Dataset content:
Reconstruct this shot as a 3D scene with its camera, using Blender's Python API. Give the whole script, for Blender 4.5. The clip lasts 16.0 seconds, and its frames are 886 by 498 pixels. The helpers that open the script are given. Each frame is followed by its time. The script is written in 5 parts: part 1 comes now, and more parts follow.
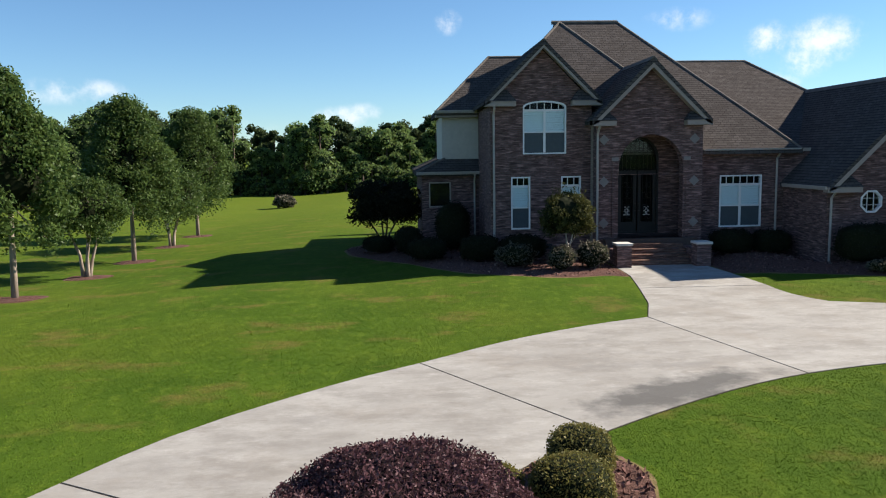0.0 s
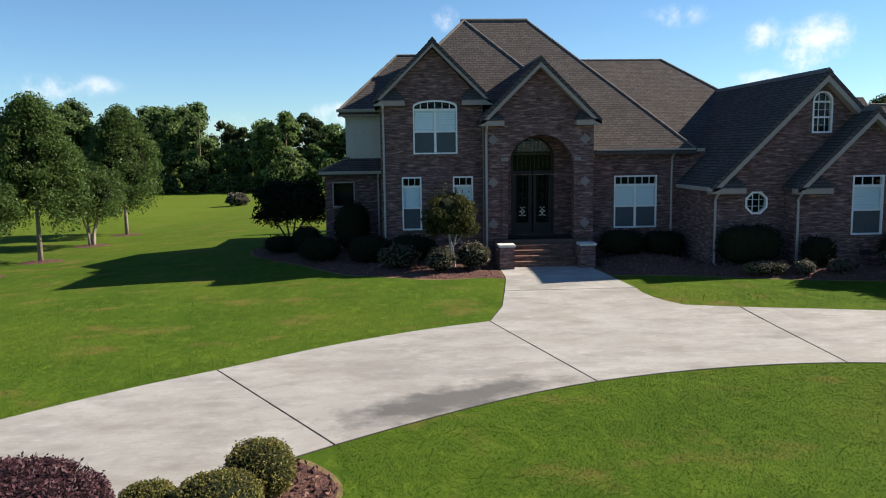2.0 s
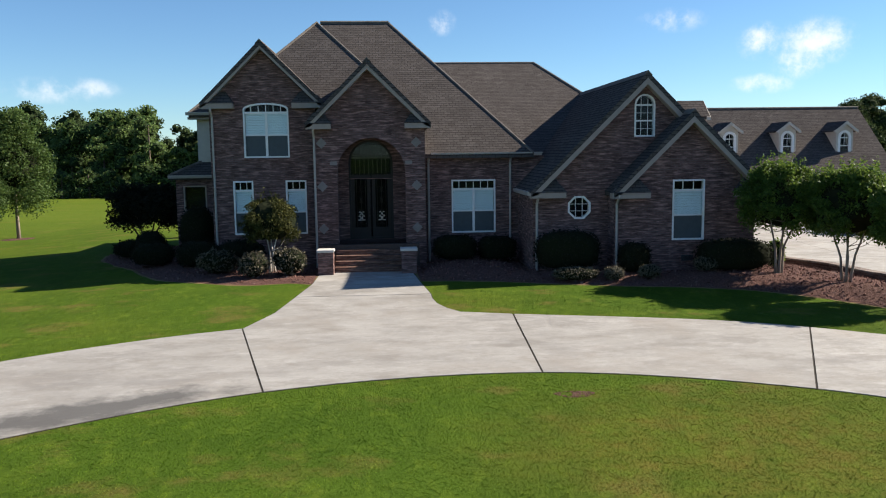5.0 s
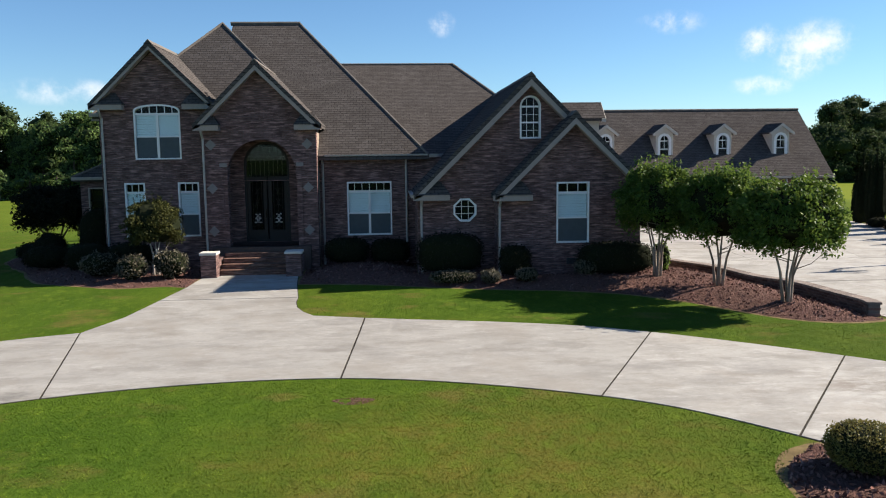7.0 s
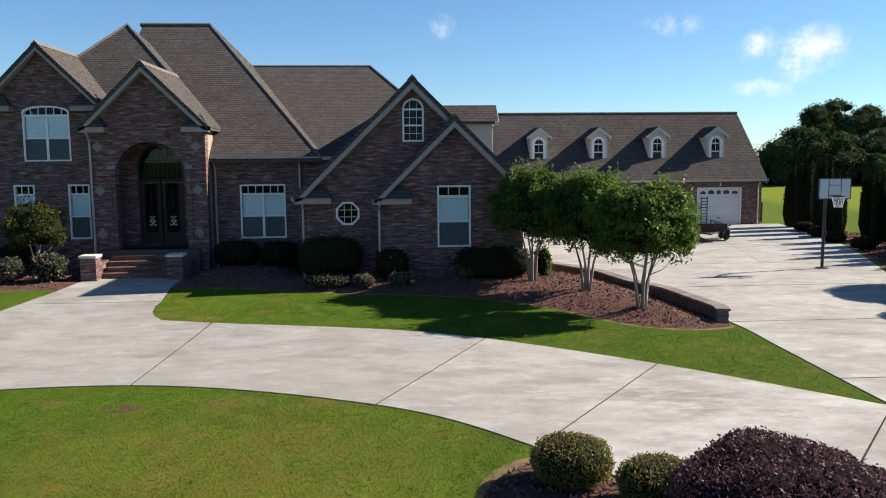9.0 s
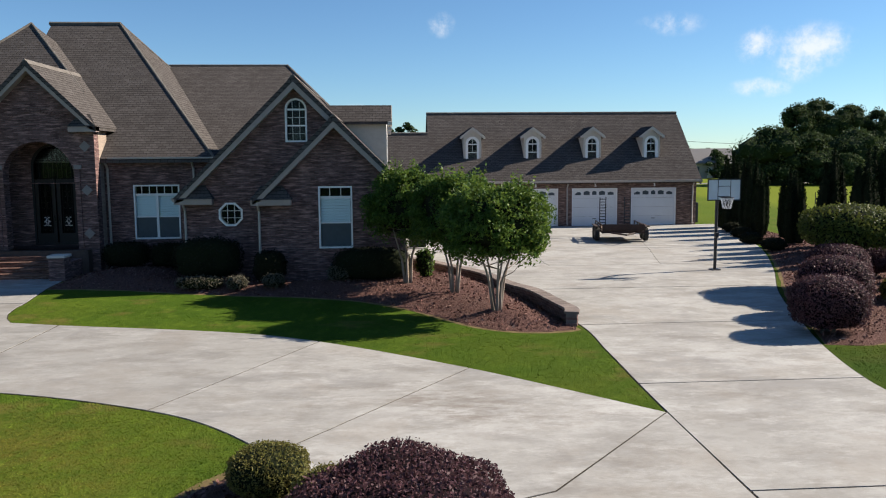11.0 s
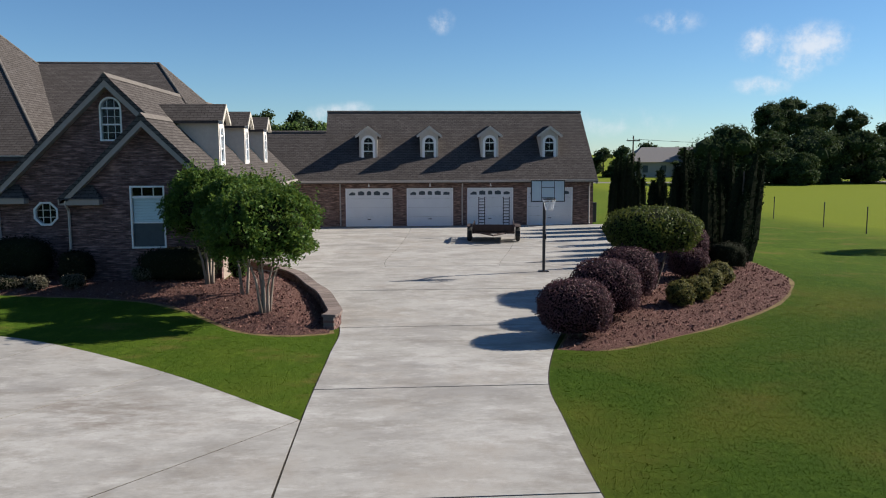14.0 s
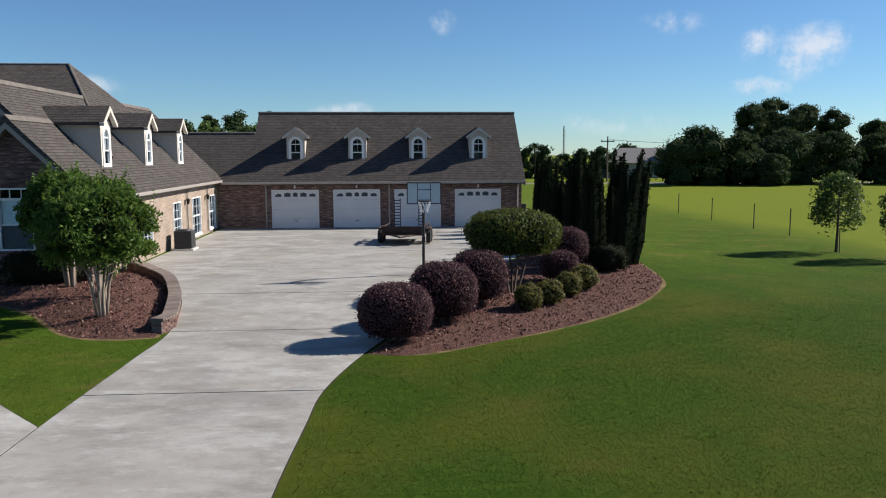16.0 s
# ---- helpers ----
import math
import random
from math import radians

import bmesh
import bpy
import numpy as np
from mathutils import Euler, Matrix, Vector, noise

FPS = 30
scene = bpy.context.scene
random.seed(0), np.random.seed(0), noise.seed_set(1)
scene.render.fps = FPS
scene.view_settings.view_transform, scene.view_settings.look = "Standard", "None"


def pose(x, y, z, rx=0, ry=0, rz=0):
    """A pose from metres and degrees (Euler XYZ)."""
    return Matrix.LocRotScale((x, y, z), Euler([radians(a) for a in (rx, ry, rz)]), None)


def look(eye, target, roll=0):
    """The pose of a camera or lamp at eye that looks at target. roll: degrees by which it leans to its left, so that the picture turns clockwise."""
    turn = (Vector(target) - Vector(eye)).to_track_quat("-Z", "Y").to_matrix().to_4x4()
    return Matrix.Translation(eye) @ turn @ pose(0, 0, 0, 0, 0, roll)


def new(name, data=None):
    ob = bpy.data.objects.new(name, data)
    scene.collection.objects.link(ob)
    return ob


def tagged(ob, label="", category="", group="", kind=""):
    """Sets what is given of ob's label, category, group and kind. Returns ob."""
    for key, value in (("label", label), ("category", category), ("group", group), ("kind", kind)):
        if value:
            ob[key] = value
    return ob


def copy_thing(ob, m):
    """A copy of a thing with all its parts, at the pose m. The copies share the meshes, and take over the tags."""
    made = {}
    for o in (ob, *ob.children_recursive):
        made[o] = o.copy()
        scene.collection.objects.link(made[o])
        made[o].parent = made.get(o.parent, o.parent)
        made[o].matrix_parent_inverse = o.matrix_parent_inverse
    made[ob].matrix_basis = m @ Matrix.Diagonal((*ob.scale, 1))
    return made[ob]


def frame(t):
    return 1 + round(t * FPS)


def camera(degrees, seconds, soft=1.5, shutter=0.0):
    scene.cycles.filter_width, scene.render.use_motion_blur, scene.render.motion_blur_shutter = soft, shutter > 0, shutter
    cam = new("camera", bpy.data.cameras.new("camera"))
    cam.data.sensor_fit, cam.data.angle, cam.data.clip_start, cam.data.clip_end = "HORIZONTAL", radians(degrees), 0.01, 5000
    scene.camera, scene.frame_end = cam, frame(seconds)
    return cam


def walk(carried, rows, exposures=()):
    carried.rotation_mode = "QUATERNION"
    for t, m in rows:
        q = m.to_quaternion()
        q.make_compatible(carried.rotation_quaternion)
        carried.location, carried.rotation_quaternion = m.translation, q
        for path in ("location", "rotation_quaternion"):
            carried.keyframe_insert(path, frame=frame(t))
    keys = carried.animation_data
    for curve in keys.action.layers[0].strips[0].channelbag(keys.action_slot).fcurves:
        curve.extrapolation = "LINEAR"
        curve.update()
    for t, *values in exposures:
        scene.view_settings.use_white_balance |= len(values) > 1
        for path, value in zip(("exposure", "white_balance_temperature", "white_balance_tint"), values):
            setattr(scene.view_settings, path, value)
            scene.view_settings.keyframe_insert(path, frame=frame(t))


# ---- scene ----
cam = camera(58.5, 16.0, soft=1.1)
PATH = [
    (0, (-0.135, 1.081, 4.355), (-0.023, 3.064, 4.119), -0.9),
    (0.5, (0.883, 1.068, 4.386), (0.998, 3.05, 4.145), -0.9),
    (1, (1.929, 1.05, 4.414), (2.045, 3.031, 4.17), -0.8),
    (1.5, (2.967, 1.076, 4.438), (3.085, 3.057, 4.192), -0.9),
    (2, (3.987, 1.164, 4.429), (4.107, 3.145, 4.184), -0.8),
    (2.5, (5.026, 1.289, 4.412), (5.145, 3.272, 4.176), -0.8),
    (3, (6.064, 1.302, 4.398), (6.187, 3.284, 4.162), -0.8),
    (3.5, (7.108, 1.263, 4.385), (7.233, 3.245, 4.147), -0.8),
    (4, (8.162, 1.242, 4.37), (8.289, 3.224, 4.133), -0.8),
    (6.5, (13.268, 1.207, 4.318), (13.397, 3.189, 4.083), -0.7),
    (7, (14.243, 1.239, 4.307), (14.373, 3.221, 4.075), -0.7),
    (7.5, (15.251, 1.246, 4.292), (15.38, 3.229, 4.061), -0.6),
    (8, (16.27, 1.216, 4.288), (16.4, 3.198, 4.056), -0.6),
    (8.5, (17.274, 1.212, 4.305), (17.404, 3.194, 4.074), -0.5),
    (9, (18.274, 1.212, 4.318), (18.405, 3.194, 4.09), -0.5),
    (11.5, (23.209, 1.135, 4.348), (23.344, 3.117, 4.116), -0.4),
    (12, (24.233, 1.079, 4.359), (24.368, 3.061, 4.125), -0.3),
    (12.5, (25.269, 1.029, 4.374), (25.403, 3.01, 4.136), -0.3),
    (13, (26.316, 0.984, 4.393), (26.449, 2.965, 4.152), -0.3),
    (13.5, (27.357, 0.971, 4.4), (27.489, 2.952, 4.159), -0.3),
    (14, (28.363, 0.986, 4.41), (28.498, 2.968, 4.172), -0.2),
    (14.5, (29.39, 1.014, 4.422), (29.525, 2.996, 4.188), -0.2),
    (15, (30.458, 1.001, 4.432), (30.594, 2.983, 4.2), -0.1),
    (15.5, (31.547, 0.947, 4.443), (31.683, 2.928, 4.207), -0.2),
    (16, (32.674, 0.863, 4.451), (32.807, 2.844, 4.214), -0.2),
]
walk(cam, [(t, look(eye, target, roll)) for t, eye, target, roll in PATH],
     exposures=[(0, 1.22, 6650, 10), (9, 1.18, 6650, 10), (12, 0.90, 6500, 10), (16, 0.70, 6250, 10)])
# ---- world, sun ----
SUN_EL, SUN_AZ = radians(33.0), radians(12.0)
SUN_DIR = Vector((math.cos(SUN_EL) * math.cos(SUN_AZ), math.cos(SUN_EL) * math.sin(SUN_AZ), math.sin(SUN_EL)))


def build_world():
    w = bpy.data.worlds.new("sky")
    scene.world = w
    w.use_nodes = True
    nt = w.node_tree
    nt.nodes.clear()
    out = nt.nodes.new("ShaderNodeOutputWorld")
    bg = nt.nodes.new("ShaderNodeBackground")
    sky = nt.nodes.new("ShaderNodeTexSky")
    sky.sky_type, sky.sun_disc = "NISHITA", False
    sky.sun_elevation, sky.sun_rotation = SUN_EL, math.pi / 2 - SUN_AZ
    sky.air_density, sky.dust_density, sky.ozone_density = 0.9, 0.0, 4.0
    tc = nt.nodes.new("ShaderNodeTexCoord")
    # small fair-weather cumulus: direction of the middle, half width and height, strength
    puffs = [((0.423, 0.897, 0.124), 0.022, 0.018, 1.0), ((0.473, 0.873, 0.119), 0.036, 0.024, 1.0), ((0.462, 0.880, 0.100), 0.026, 0.018, 0.95),
             ((0.430, 0.900, 0.077), 0.030, 0.010, 0.85), ((0.495, 0.860, 0.125), 0.022, 0.013, 0.8), ((0.333, 0.931, 0.153), 0.034, 0.012, 0.7),
             ((0.066, 0.985, 0.160), 0.015, 0.013, 0.75), ((-0.367, 0.927, 0.078), 0.055, 0.013, 0.75), ((-0.070, 0.996, 0.047), 0.030, 0.013, 0.85),
             ((-0.039, 0.998, 0.055), 0.028, 0.010, 0.6), ((0.278, 0.960, 0.038), 0.070, 0.016, 0.55), ((-0.179, 0.983, 0.037), 0.040, 0.012, 0.6)]
    coarse = nt.nodes.new("ShaderNodeTexNoise")
    coarse.inputs["Scale"].default_value, coarse.inputs["Detail"].default_value = 27, 8
    coarse.inputs["Roughness"].default_value = 0.62
    nt.links.new(tc.outputs["Generated"], coarse.inputs["Vector"])
    total = None
    for d, hw, hh, k in puffs:
        d = Vector(d).normalized()
        az, el = math.atan2(d.x, d.y), math.asin(d.z)
        side = Vector((math.cos(az), -math.sin(az), 0))
        up = side.cross(d).normalized()
        vs = []
        for axis, half in ((side, hw), (up, hh)):
            dot = nt.nodes.new("ShaderNodeVectorMath")
            dot.operation = "DOT_PRODUCT"
            nt.links.new(tc.outputs["Generated"], dot.inputs[0])
            dot.inputs[1].default_value = axis
            sub = nt.nodes.new("ShaderNodeMath")
            sub.operation = "SUBTRACT"
            nt.links.new(dot.outputs["Value"], sub.inputs[0])
            sub.inputs[1].default_value = axis.dot(d)
            dv = nt.nodes.new("ShaderNodeMath")
            dv.operation = "DIVIDE"
            nt.links.new(sub.outputs[0], dv.inputs[0])
            dv.inputs[1].default_value = half
            sq = nt.nodes.new("ShaderNodeMath")
            sq.operation = "MULTIPLY"
            nt.links.new(dv.outputs[0], sq.inputs[0])
            nt.links.new(dv.outputs[0], sq.inputs[1])
            vs.append(sq)
        add = nt.nodes.new("ShaderNodeMath")
        nt.links.new(vs[0].outputs[0], add.inputs[0])
        nt.links.new(vs[1].outputs[0], add.inputs[1])
        inv = nt.nodes.new("ShaderNodeMapRange")
        inv.inputs["From Min"].default_value, inv.inputs["From Max"].default_value = 0.0, 2.2
        inv.inputs["To Min"].default_value, inv.inputs["To Max"].default_value = k, 0.0
        nt.links.new(add.outputs[0], inv.inputs["Value"])
        if total is None:
            total = inv.outputs[0]
        else:
            mx = nt.nodes.new("ShaderNodeMath")
            mx.operation = "MAXIMUM"
            nt.links.new(total, mx.inputs[0])
            nt.links.new(inv.outputs[0], mx.inputs[1])
            total = mx.outputs[0]
    nz = nt.nodes.new("ShaderNodeMapRange")
    nz.inputs["From Min"].default_value, nz.inputs["From Max"].default_value = 0.36, 0.70
    nt.links.new(coarse.outputs["Fac"], nz.inputs["Value"])
    mul = nt.nodes.new("ShaderNodeMath")
    mul.operation = "MULTIPLY"
    nt.links.new(nz.outputs[0], mul.inputs[0])
    nt.links.new(total, mul.inputs[1])
    sharp = nt.nodes.new("ShaderNodeMapRange")
    sharp.interpolation_type = "SMOOTHSTEP"
    sharp.inputs["From Min"].default_value, sharp.inputs["From Max"].default_value = 0.05, 0.85
    sharp.inputs["To Max"].default_value = 0.76
    nt.links.new(mul.outputs[0], sharp.inputs["Value"])
    mix = nt.nodes.new("ShaderNodeMix")
    mix.data_type = "RGBA"
    nt.links.new(sharp.outputs[0], mix.inputs["Factor"])
    tint = nt.nodes.new("ShaderNodeMix")
    tint.data_type, tint.blend_type = "RGBA", "MULTIPLY"
    tint.inputs["Factor"].default_value = 1.0
    tint.inputs[7].default_value = (0.84, 1.04, 1.16, 1)
    nt.links.new(sky.outputs[0], tint.inputs[6])
    nt.links.new(tint.outputs[2], mix.inputs[6])
    mix.inputs[7].default_value = (9.4, 9.5, 9.8, 1)
    nt.links.new(mix.outputs[2], bg.inputs["Color"])
    bg.inputs["Strength"].default_value = SKY_STRENGTH
    nt.links.new(bg.outputs[0], out.inputs["Surface"])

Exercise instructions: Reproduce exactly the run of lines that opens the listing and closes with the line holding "scene.render.fps = FPS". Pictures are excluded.

Solution to this exercise:
Reconstruct this shot as a 3D scene with its camera, using Blender's Python API. Give the whole script, for Blender 4.5. The clip lasts 16.0 seconds, and its frames are 886 by 498 pixels. The helpers that open the script are given. Each frame is followed by its time. The script is written in 5 parts: part 1 comes now, and more parts follow.
0.0 s
2.0 s
5.0 s
7.0 s
9.0 s
11.0 s
14.0 s
16.0 s
# ---- helpers ----
import math
import random
from math import radians

import bmesh
import bpy
import numpy as np
from mathutils import Euler, Matrix, Vector, noise

FPS = 30
scene = bpy.context.scene
random.seed(0), np.random.seed(0), noise.seed_set(1)
scene.render.fps = FPS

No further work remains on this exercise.